In support of this idea, that play is fundamental to developing strategies to deal with the new and unexpected, I can point to things like the ways in which advanced mathematics/logic has developed a branch (which ventures into psychology and economics) called “game theory”; the way in which advanced computing technology spontaneously generated games in a variety of formats; even (stretching it quite a lot) The Game of Life (playable here) as an example of the way in which the most simplistic iterative processes can develop lifelike properties that can start taking on decidedly playful characteristics.

But this truism is evident at an even more obvious level. For the last few millennia, the major driving forces behind technological advancement have been military and industrial. In the last few decades, one of the major driving economic forces behind innovations in input and output devices has been the games industry – to the extent that many cutting-edge military technologies use games controllers as inputs. (And as the games industry continues to advance its outputs – VR, haptics, etc – the military will likely start using those more too.)
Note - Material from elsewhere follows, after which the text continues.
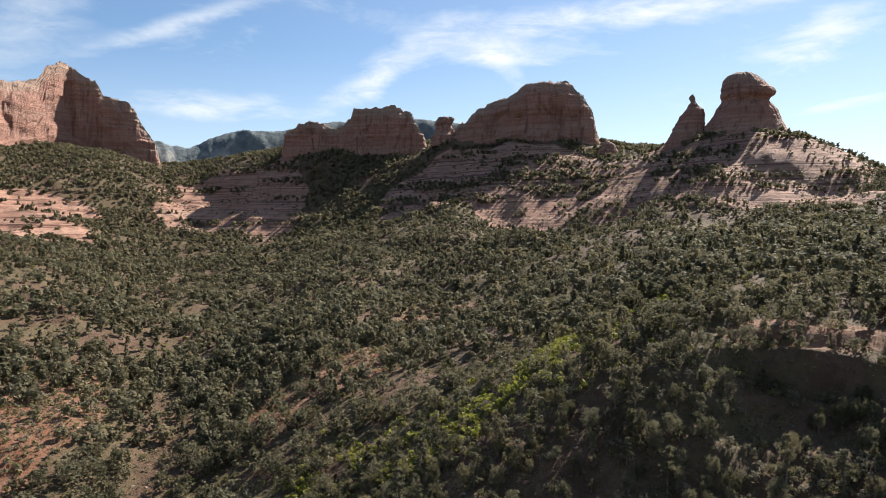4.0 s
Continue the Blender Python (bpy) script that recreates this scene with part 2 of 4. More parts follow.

Let’s emphasise this. Play-driven innovations are keeping pace with – and even outpacing – the life-and-death research of the military. Of course, they are building on each other’s achievements, and the point I’m making here is a generalisation. Even so, you know there’s a powerful motivating force at work – and one that is more likely to produce innovations that actively improve the quality of everyday life, as opposed to (in principle, hopefully) making it harder for outside forces to disrupt them.

In a world increasingly driven by innovation, this is clearly not something we can afford to ignore.